Honors in the Major Project: “Daily Life and the Conditions at Lowell Correctional Institution from 1956 to Today," Christina Portuallo and Dr. Paul Renfro
Christina Portuallo was introduced to the Lowell Correctional Institution and its questionable history in Dr. McTighe’s undergraduate class on mass incarceration. This marked the beginning of her long journey of research on the history of women’s prisons in the United States. Working closely alongside Dr. Renfro, Christina set out to gain a better understanding of the daily lives and conditions of the women housed at the Lowell Correctional Institution, raising questions about “…instances of mistreatment that have occurred throughout [the facility’s] history that have been forgotten or buried,” as well as the unique challenges presented to incarcerated women of color and queer women. In recent years, the Lowell Correctional Institution has come under fire from a number of news networks for abuse and administrative misconduct, and through the research for her Honors in the Major project (HITM), Christina aims to “shed light” on the facility’s deplorable conditions and “bring awareness to the historical roots of those abuses,” showing how they have evolved over time.
Thus far, Christina’s experience with her project has not been without its setbacks.
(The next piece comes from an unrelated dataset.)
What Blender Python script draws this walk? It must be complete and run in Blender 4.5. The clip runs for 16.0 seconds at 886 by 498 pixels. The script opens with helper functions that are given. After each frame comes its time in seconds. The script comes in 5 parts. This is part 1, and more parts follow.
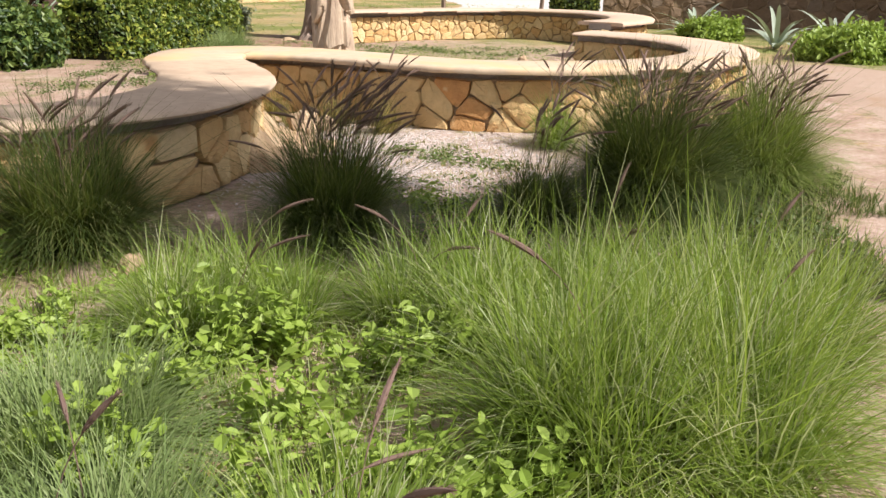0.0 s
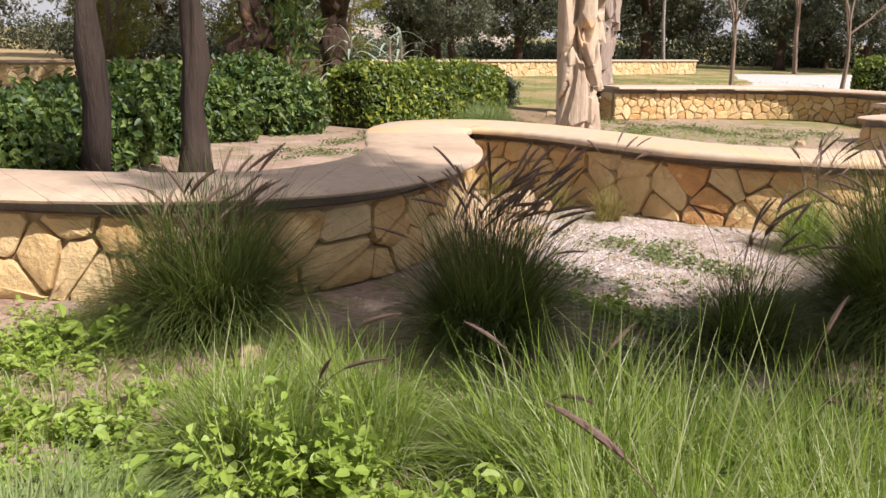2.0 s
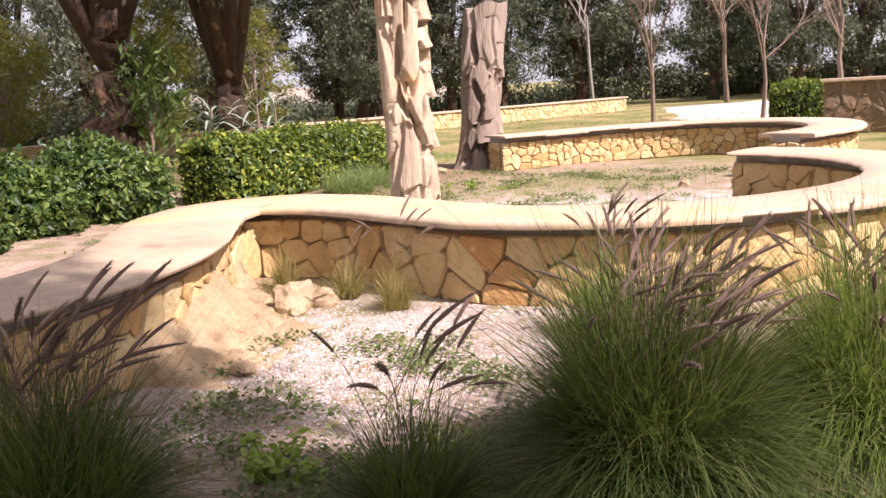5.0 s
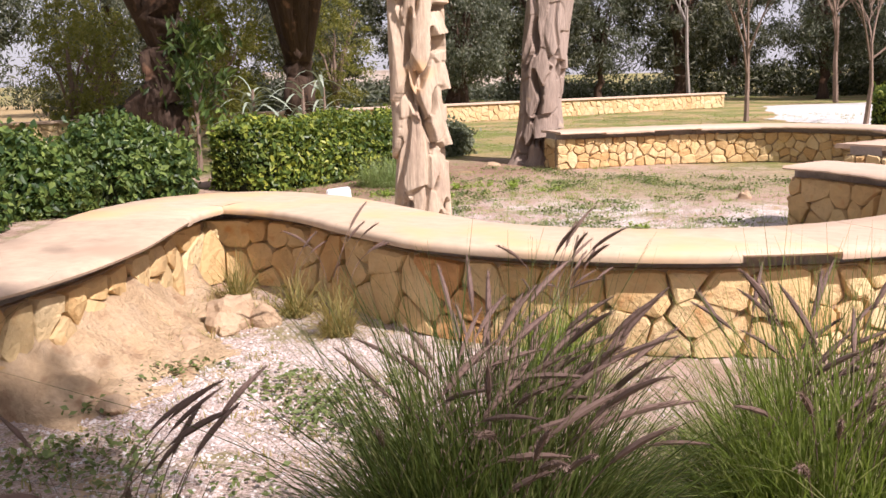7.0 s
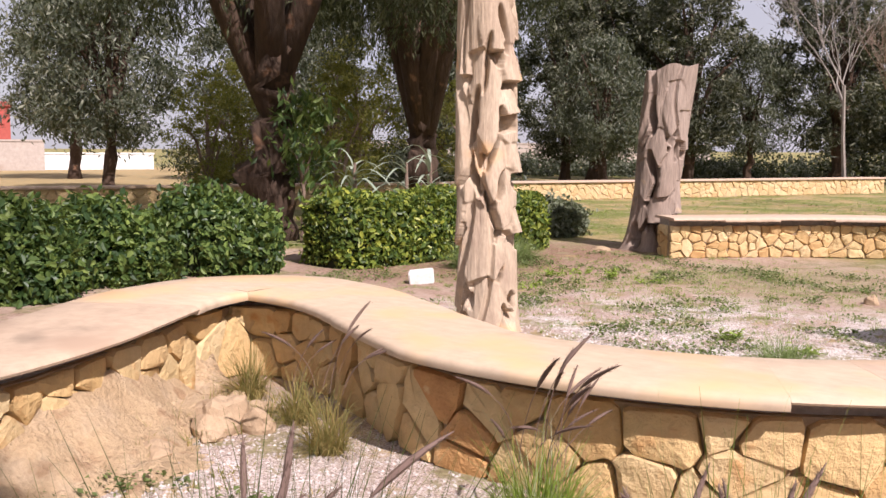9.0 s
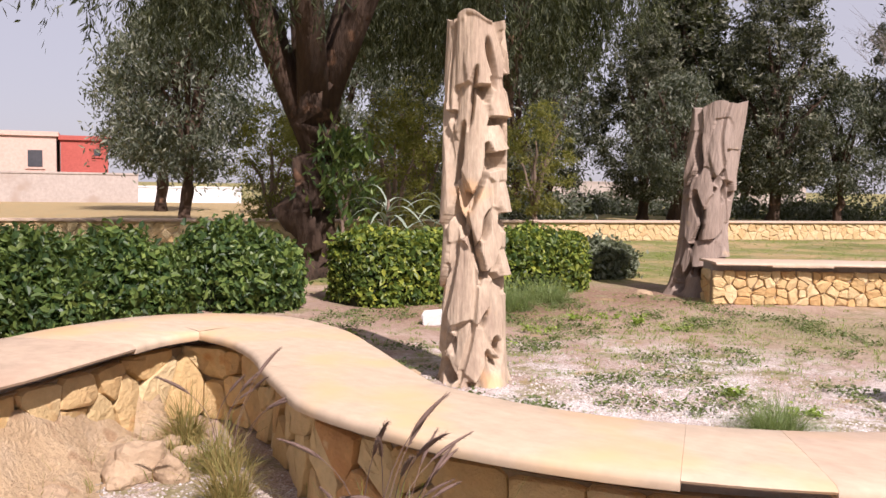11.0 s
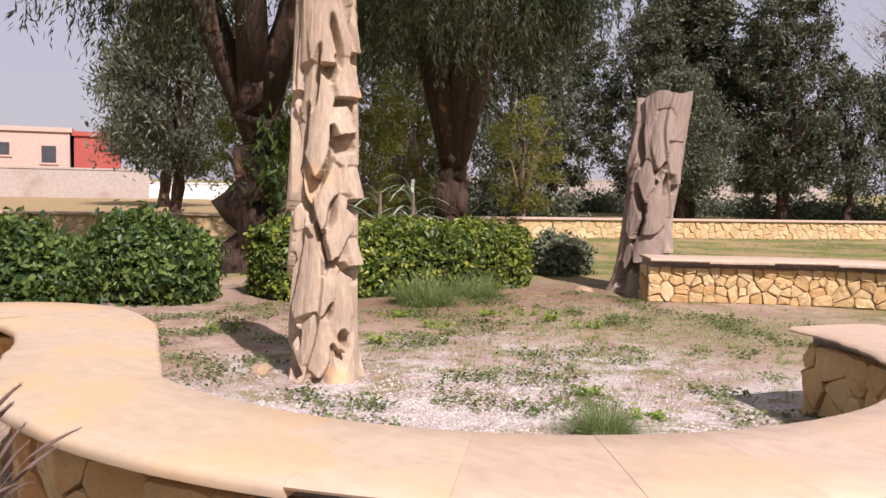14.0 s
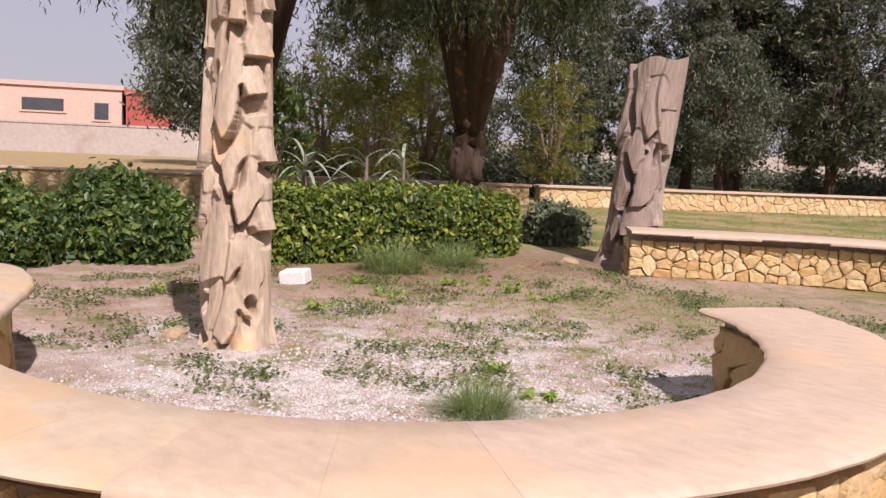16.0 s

The COVID-19 pandemic has taken a toll on her research, preventing her from traveling to visit the prison in person and closing valuable archives that she hoped to have been able to utilize. However, by using Dr. Renfro as a resource, she has been able to locate alternative material from the FSU libraries, especially Special Collections. Dr. Renfro points out that this pandemic may “encourage [researchers] to look elsewhere [or in] places they might not have looked.” Additionally, Christina describes the women’s prison history as a “really understudied” topic and has had to contend with a startling lack of sources and prior research conducted by others on the subject. However, she finds great enjoyment in her work and knows that her contributions may someday help to facilitate change. She treats her project in the same way as she would a class, working on it at a scheduled time every week. Christina has also decided to extend her project from two to three semesters because of the pandemic. By giving herself more time to research and write, she believes she will produce a stronger thesis and possibly even give herself the opportunity to record oral histories with the women at the Institution after the pandemic.
Next year, Christina plans to attend law school and hopes that completing this project will help to improve her writing skills. Her main goal for the project is, of course, to contribute to the study of women’s prison history. She decided to work with Dr. Renfro because she knew that gaining insight from an expert in the field would lend a more historical perspective to her research. She hopes her work will prompt society to reflect on its past mistakes and promote change for the future.
When asked what advice she would give to students considering an Honors in the Major project, Christina emphasized the importance of being passionate about your topic. Given that her project has required an abundance of research and planning, Christina said that having a topic that you are passionate about is “what’s going to make you want to keep going.” She believes that being a driven person is necessary for the completion of an Honors in the Major project because it requires self-discipline and self-motivation. She also said that she wishes she had “started on certain parts of her research earlier.” Despite the numerous challenges that she has faced, however, Christina encourages the pursuit of HITM projects, because it is often the work of dedicated researchers that ushers in positive and revolutionary change.